For the private security industry, these are busy times. Bodyguards used to be the preserve of celebrity billionaires fearing kidnap, such as Roman Abramovich or Sir Philip Green, the British retailer, or of businessmen working in overseas trouble spots. Now, however, some executives in Connecticut and the English home counties are opting for close protection.

RBS is understood to be providing personal security for Sir Fred, following his departure. When a busload of activists from Connecticut Working Families, a coalition of union and community groups lobbying for fair wages and public healthcare, visited AIG executives' homes last week, they were met by security guards.

Steele Foundation, a California company that specialises in protecting executives, reports a 30 per cent increase in demand over the past year. "Our business used to be about companies moving overseas and doing due diligence on the safety of new locations," says Kirian Fitzgibbons, director of operations. "It is now about protecting key staff as threats come from former employees and angry protesters as companies downsize."

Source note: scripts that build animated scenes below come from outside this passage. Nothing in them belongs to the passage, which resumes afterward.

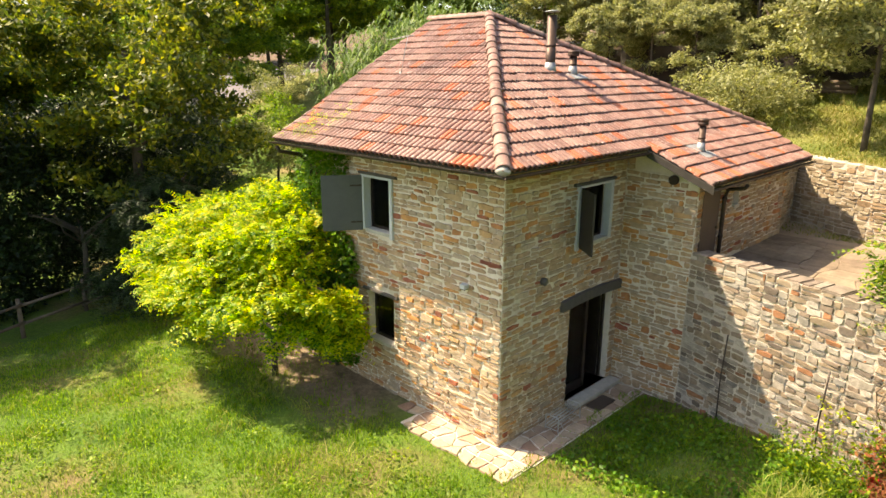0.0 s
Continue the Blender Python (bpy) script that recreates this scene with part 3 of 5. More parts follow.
def roof_slope(name, label, origin, u, v, outline, seed, material=TILE):
    """A slope: the origin lies at the eave, u along it, v up the slope; outline: its corners in (u, v), counter-clockwise."""
    u, v = Vector(u).normalized(), Vector(v).normalized()
    n = u.cross(v)
    top = Matrix((u, v, n)).transposed().to_4x4()
    top.translation = Vector(origin)
    bm = bmesh.new()
    under = [bm.verts.new((a, b, -0.055)) for a, b in outline]
    over = [bm.verts.new((a, b, -0.012)) for a, b in outline]
    bm.faces.new(under[::-1]), bm.faces.new(over)
    for i in range(len(outline)):
        j = (i + 1) % len(outline)
        bm.faces.new((under[i], under[j], over[j], over[i]))
    ob = solid(name, bm, BEAM)
    ob.matrix_basis = top
    tagged(ob, label, "roof", kind="structure")
    src = tile_mesh()
    shared = bpy.data.meshes.new("roof_tile")
    src.to_mesh(shared)
    shared.materials.append(material)
    r = random.Random(seed)
    umin, umax = min(a for a, _ in outline), max(a for a, _ in outline)
    vmax = max(b for _, b in outline)
    edges = [(Vector((*outline[i], 0)), Vector((*outline[(i + 1) % len(outline)], 0))) for i in range(len(outline))]
    b = 0.0
    while b < vmax:
        a = umin - 0.02
        while a < umax:
            box4 = [Vector((a + dx, b + dy, 0)) for dx in (0.01, 0.265) for dy in (0.0, 0.315)]
            cuts, gone = [], False
            for e0, e1 in edges:
                inward = Vector((-(e1 - e0).y, (e1 - e0).x, 0)).normalized()
                ds = [(q - e0).dot(inward) for q in box4]
                if max(ds) < 0.03:
                    gone = True
                    break
                if min(ds) < -0.05:
                    cuts.append((e0, inward))
            if not gone:
                me = shared
                if cuts:
                    bm = bmesh.new()
                    bm.from_mesh(shared)
                    for e0, inward in cuts:
                        bmesh.ops.bisect_plane(bm, geom=bm.verts[:] + bm.edges[:] + bm.faces[:], plane_co=e0 - Vector((a, b, 0)) - inward * 0.02, plane_no=-inward, clear_outer=True)
                    if len(bm.faces):
                        me = bpy.data.meshes.new("roof_tile")
                        bm.to_mesh(me)
                        me.materials.append(material)
                    else:
                        me = None
                    bm.free()
                if me is not None:
                    t = new("roof_tile", me)
                    t.parent = ob
                    t.matrix_basis = pose(a + r.uniform(-0.006, 0.006), b + r.uniform(-0.008, 0.008), r.uniform(-0.004, 0.006), r.uniform(-0.6, 0.6), r.uniform(-0.7, 0.7), r.uniform(-0.8, 0.8))
            a += 0.275
        b += 0.32
    src.free()
    return ob


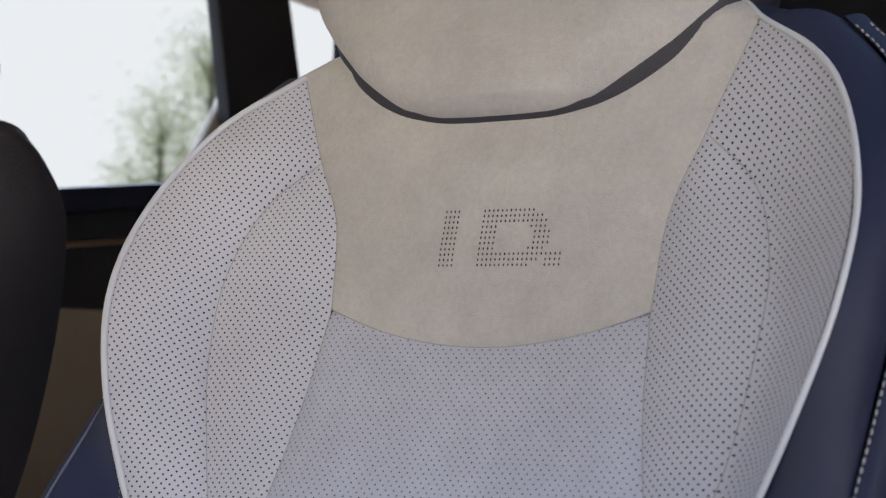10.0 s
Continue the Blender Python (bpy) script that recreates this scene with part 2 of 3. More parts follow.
def prism(outline, axis, a, b, bevel=0.0, segments=2):
    """A solid with that outline in the two other axes, from a to b along axis."""
    bm = bmesh.new()
    rows = []
    for w in (a, b):
        rows.append([bm.verts.new({"y": (p, w, q), "x": (w, p, q), "z": (p, q, w)}[axis]) for p, q in outline])
    bm.faces.new(rows[0])
    bm.faces.new(rows[1][::-1])
    for i in range(len(outline)):
        j = (i + 1) % len(outline)
        bm.faces.new((rows[0][j], rows[0][i], rows[1][i], rows[1][j]))
    bmesh.ops.recalc_face_normals(bm, faces=bm.faces[:])
    if bevel:
        bmesh.ops.bevel(bm, geom=bm.edges[:], offset=bevel, segments=segments, affect="EDGES", profile=0.6, clamp_overlap=True)
    return bm


MIRROR = np.array([1.0, -1.0, 1.0])


def grid_faces(r, c, flip=False):
    f = []
    for i in range(r - 1):
        for j in range(c - 1):
            q = (i * c + j, i * c + j + 1, (i + 1) * c + j + 1, (i + 1) * c + j)
            f.append(q[::-1] if flip else q)
    return f


def sheet(name, g, mat, parent, out, label="", mirror=False, uv0=(0, 0), arc=False):
    """A grid of places as a smooth mesh whose faces look along out, with a UV map in metres."""
    r, c, _ = g.shape
    # laid out flat: the panel's own plane, with a share of the true length across it
    nn = np.cross(g[1:, :-1] - g[:-1, :-1], g[:-1, 1:] - g[:-1, :-1]).reshape(-1, 3).sum(0)
    nn /= np.linalg.norm(nn)
    ev = (g[-1] - g[0]).mean(0)
    ev -= nn * (ev @ nn)
    ev /= np.linalg.norm(ev)
    eu = np.cross(nn, ev)
    uv = np.stack([g @ eu + uv0[0], g @ ev + uv0[1]], -1)
    if arc:
        # laid out along the true lengths from the middle column
        du = np.linalg.norm(np.diff(g, axis=1), axis=2)
        u = np.concatenate([np.zeros((r, 1)), np.cumsum(du, axis=1)], axis=1)
        u -= u[:, c // 2 : c // 2 + 1]
        v = np.r_[0, np.cumsum(np.linalg.norm(np.diff(g[:, c // 2], axis=0), axis=1))]
        uv = np.stack([u, np.repeat(v[:, None], c, 1)], -1)
    if mirror:
        g, out = g * MIRROR, np.array(out) * MIRROR
    n = np.cross(g[1:, :-1] - g[:-1, :-1], g[:-1, 1:] - g[:-1, :-1]).reshape(-1, 3).sum(0)
    return link_mesh(name, g.reshape(-1, 3), grid_faces(r, c, flip=n @ np.array(out) > 0), mat, parent, label, uv.reshape(-1, 2))


def normals(g, out):
    a = np.gradient(g, axis=0)
    b = np.gradient(g, axis=1)
    n = np.cross(a, b)
    n /= np.linalg.norm(n, axis=2, keepdims=True) + 1e-9
    mean = n.reshape(-1, 3).sum(0)
    n = n if mean @ np.array(out) > 0 else -n
    # where two borders meet, the nearest sound normal serves
    bad = np.linalg.norm(np.cross(a, b), axis=2) < 1e-9
    n[bad] = mean / np.linalg.norm(mean) * np.sign(mean @ np.array(out))
    return n


def panel_grid(a, b, out, bulge=0.0, cols=22, tuck=0.0, roll=0.006, lean=1.0, ends=False):
    """The padded surface between two border curves: it swells in the middle and dips into the seams at its borders."""
    s = 0.5 - 0.5 * np.cos(np.linspace(0, np.pi, cols))
    s = 0.45 * s + 0.55 * np.linspace(0, 1, cols)
    g = a[:, None] * (1 - s)[None, :, None] + b[:, None] * s[None, :, None]
    wide = np.linalg.norm(a - b, axis=1)[:, None]
    n = normals(g, out)
    swell = bulge * np.sin(np.pi * s**lean)[None] ** 0.8 * np.clip(wide / 0.06, 0, 1)
    edge = np.minimum(s, 1 - s)[None] * wide
    dip = tuck * np.exp(-((edge / roll) ** 2)) * np.clip(wide / 0.02, 0, 1)
    if ends:
        along = np.linspace(0, 1, len(a))[:, None] * np.linalg.norm(np.diff(a, axis=0), axis=1).sum()
        e2 = np.minimum(along, along[-1] - along)
        dip = np.maximum(dip, tuck * np.exp(-((e2 / roll) ** 2)))
    return g + n * (swell - dip)[..., None]


def tube(name, line, radius, mat, parent, label="", mirror=False, sides=10, taper=0):
    """A cord along a line, closed at its ends."""
    line = np.asarray(line) * (MIRROR if mirror else 1)
    t = np.gradient(line, axis=0)
    t /= np.linalg.norm(t, axis=1, keepdims=True)
    u = np.zeros_like(line)
    last = np.cross(t[0], (0.31, 0.87, 0.38))
    for k in range(len(line)):
        last = last - t[k] * (last @ t[k])
        last /= np.linalg.norm(last)
        u[k] = last
    w = np.cross(t, u)
    ang = np.linspace(0, 2 * np.pi, sides, endpoint=False)
    size = np.ones(len(line))
    if taper:
        size[-taper:] = np.linspace(1, 0.15, taper)
    ring = line[:, None] + radius * size[:, None, None] * (np.cos(ang)[None, :, None] * u[:, None] + np.sin(ang)[None, :, None] * w[:, None])
    r = len(line)
    faces = [(i * sides + j, i * sides + (j + 1) % sides, (i + 1) * sides + (j + 1) % sides, (i + 1) * sides + j) for i in range(r - 1) for j in range(sides)]
    faces += [tuple(range(sides))[::-1], tuple((r - 1) * sides + j for j in range(sides))]
    return link_mesh(name, ring.reshape(-1, 3), faces, mat, parent, label)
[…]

Christopher Falkenberg, president of Insite Security, another US consultancy, likens corporate security to choosing private over public healthcare. "We respond very quickly to complaints. Policing can be somewhat general: they tend to look at a crime rather than head off a threat."

According to Ms Mendel, the danger is more acute than in previous downturns, not just because of the depth of anger but because the internet has created a fertile environment for exchanging information. "People are frustrated and angry - and it is easy to get company directors' details and find out where they live."

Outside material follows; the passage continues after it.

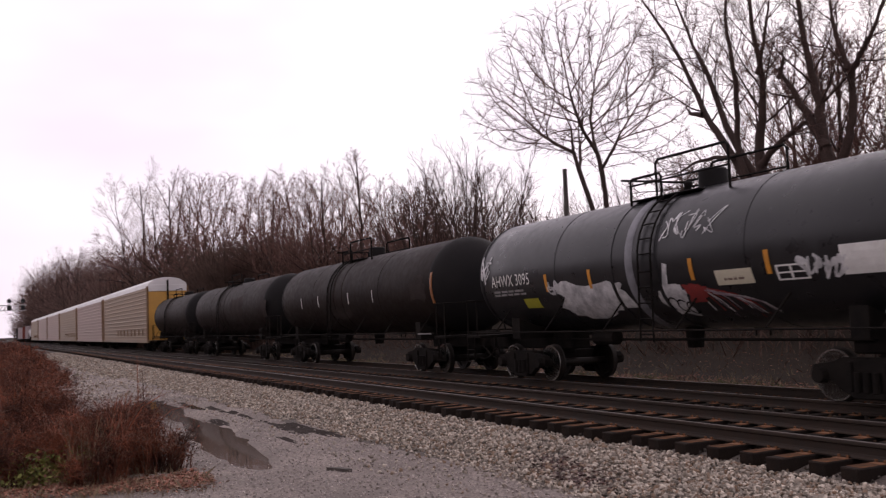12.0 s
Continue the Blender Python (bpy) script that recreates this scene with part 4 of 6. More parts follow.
    for k in range(13):
        x0, z0 = -136.2 + 0.1 * k * 0.6, 1.98 - 0.015 * k + rng.uniform(-0.04, 0.04)
        x1, z1 = -135.7 + 0.13 * k + rng.uniform(-0.1, 0.1), 1.2 + rng.uniform(-0.08, 0.2)
        part("graffiti", ribbon(Form(), on, [(x0 - c, z0), (x0 - c + (x1 - x0) * 0.55, z0 - 0.12), (x0 - c + (x1 - x0) * 0.85, (z0 + z1) / 2), (x1 - c, z1)], rng.uniform(0.02, 0.04), 0.014 + 0.001 * (k % 3)), ("spray", "spray_red", "spray_violet")[k % 3], car, "thin trailing sprayed strand")
    plates(on, [(-135.3 - c, -134.4 - c, 1.92, 2.2)], "cream", car, "placard", "pale printed placard")
    bars(on, -135.1 - c, 1.98, 0.5, 0.1, 1, "grey_patch", car, seed=90)
    plates(on, [(-132.5 - c, -131.3 - c, 1.95, 2.42)], "white", car, "data_plate", "scuffed white panel")
    scrawl(on, -133.45 - c, 1.9, 1.0, 0.42, 4, "spray", car, 91, 0.06)
    f = Form()
    for x in (-133.85, -133.55, -133.22):
        patch(f, on, x - c, x - c + 0.035, 1.93, 2.2)
    for z in (1.93, 2.05, 2.17):
        patch(f, on, -133.85 - c, -133.18 - c, z, z + 0.03, 0, 1)
    part("data_plate", f, "white", car, "white-framed data panel")
    diamond(car, flat(1.40), -131.55 - c, 1.40)
    bars(headed(7.13, 1.38, 2.54), 0.25, 2.78, 0.75, 0.2, 2, "white", car, seed=92)
    bars(flat(1.47), -131.2 - c, 1.13, 0.9, 0.05, 1, "dim_white", car, seed=94)

    c = -154.6
    car = tank_car(c, 8.1, "tank_brown", "brown-black tank car with worn amber strips", tall=0.55)
    strips(car, on, [-159.4 - c, -157.3 - c, -154.0 - c, -151.7 - c], 2.2, 2.6, "white", 0.04)
    strips(car, on, [-147.1 - c], 2.0, 2.9, "dark_amber")
    blotch(on, -148.6 - c, 2.1, 1.1, 0.7, "dust", car, 101, "data_plate", "grimy tan patch")
    blotch(on, -156.0 - c, 1.65, 2.0, 0.4, "dust", car, 102)
    bars(flat(1.47), -147.9 - c, 1.13, 1.0, 0.05, 1, "dim_white", car, seed=103)
    c = -172.65
    car = tank_car(c, 8.25, "tank_brown", "brown-black tank car with pale dried spills", dome=-0.3, tall=0.4)
    blotch(on, -165.6 - c, 2.0, 0.9, 0.8, "dust", car, 104)
    blotch(on, -171.5 - c, 1.9, 2.6, 1.2, "dust", car, 105)
    tank_car(-189.25, 6.55, "tank_brown", "short dark tank car beside an auto rack", spin=False, tall=0.4)


# ---- auto racks and what follows them ----
def auto_rack(c, half, paint, label, spin=False):
    car = rolling("auto_rack", label, "auto rack car", c)
    low, high, w = 0.86, 4.85, 1.48
    part("body", Form().box(-half + 0.15, half - 0.15, -w + 0.05, w - 0.05, low, high), paint, car)
    prof = [(0.03, low)]
    z = low + 0.1
    while z < high - 0.2:
        prof += [(-0.01, z), (-0.01, z + 0.14), (-0.055, z + 0.17), (-0.055, z + 0.23), (-0.01, z + 0.26)]
        z += 0.32
    prof += [(-0.01, high), (0.03, high)]
    n = 12
    panel = Form().prism(prof, "x", -half / n * 0.97, half / n * 0.97).mesh("side_panel", [M[paint]])
    for s in (-1, 1):
        for i in range(n):
            part("side_panel", panel, paint, car, at=pose((i - (n - 1) / 2) * 2 * (half - 0.3) / n, s * (w - 0.03), 0, 0, 0, 0 if s < 0 else 180))
        part("side_sill", Form().box(-half, half, s * w - 0.05, s * w + 0.05, 0.7, 0.95, 0.01), paint, car)
    part("roof", Form().prism([(-w, high), (-w + 0.12, high + 0.35), (-0.85, high + 0.65), (-0.3, high + 0.76), (0.3, high + 0.76), (0.85, high + 0.65), (w - 0.12, high + 0.35), (w, high)], "x", -half + 0.1, half - 0.1), "rack_roof", car, "white curved roof")
    for s in (-1, 1):
        e = s * half
        for y in (-w, w):
            part("end_post", Form().box(*sorted((e, e - s * 0.5)), y - 0.06, y + 0.06, 0.7, high + 0.1, 0.02), "rack_post", car)
        part("end_door", Form().box(*sorted((e - s * 0.1, e - s * 0.2)), -w + 0.06, w - 0.06, 0.9, high - 0.3, 0.02), "rack_yellow", car, "yellow end doors")
        part("end_gable", Form().box(*sorted((e - s * 0.06, e - s * 0.2)), -w + 0.06, w - 0.06, high - 0.3, high + 0.2, 0.02), "rack_roof", car)
        part("brake_rod", Form().box(e - 0.06, e + 0.06, -0.06, 0.06, 2.6, high + 0.55), "under", car)
        truck(car, e - s * 3.2, spin)
    if paint == "rack_panel":
        for i in range(8):
            x = half - 2.4 - i * 2.1
            part("vent_slot", Form().box(x - 0.1, x + 0.1, -w - 0.075, -w - 0.02, 1.25, 1.75), "rack_post", car, "dark slot in the side panel")
    ends(car, half + 0.1)
    return car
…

Mr Fitzgibbons identifies a rump of militant troublemakers whom he believes are seeking to exploit peaceful public protests. "Some protesters are full-time activists - they will show up at an animal rights meeting, antiwar and also an Acorn (US community group) meeting."

Or as Lord Malloch Brown, a British foreign office minister, told the BBC last week: "Frankly, there's enough anger out there amongst all of us who are watching what's happening on bankers' salaries and bonuses. I think...the hardliners are going to have a sympathy they haven't had for quite a while."

But the concern is not focused solely on militant activists. Private security companies also report increased demand for both personal executive protection and workplace security to head off possible attacks from workers. Mr Fitzgibbons says: "We are having to deal with threats from disgruntled former employees turning up at executives' houses, sending disturbing letters and making phone calls."

According to Ms Mendel: "It's not just senior bankers earning vast salaries (who are demanding our services) - they can just be ordinary people laying staff off."

Smaller companies as well as multi-nationals can be at risk. Mark McCann, of Trinity Protection in London, says: "I had one incident the other week where the managing director was worried that a couple of former employees might return with a gun."

Such threats may be more a matter of perception than reality. Simon Rowland, director of Veritas International Consultants, believes claims that economic activists are targeting business figures are overblown. He has seen a 30 per cent rise in business over the past year but mainly from wealthy individuals who are anxious about low-level crime. Yet as Pat Timlin, president of Michael Stapleton Associates, says: "At the end of the day, it doesn't matter. Perception is real if it's you who feels threatened."

There comes a point when companies have to be seen to be taking the issue seriously. One banker recalls a recent death threat made to a colleague by a Russian client who had lost his life savings.

"You don't know how serious the threat is but the bank can't take chances," the banker says. "Leaving to one side the personal safety of the person threatened, it would do the company great reputational damage, and at a time when the economy is so precarious you can't afford to lose confidence."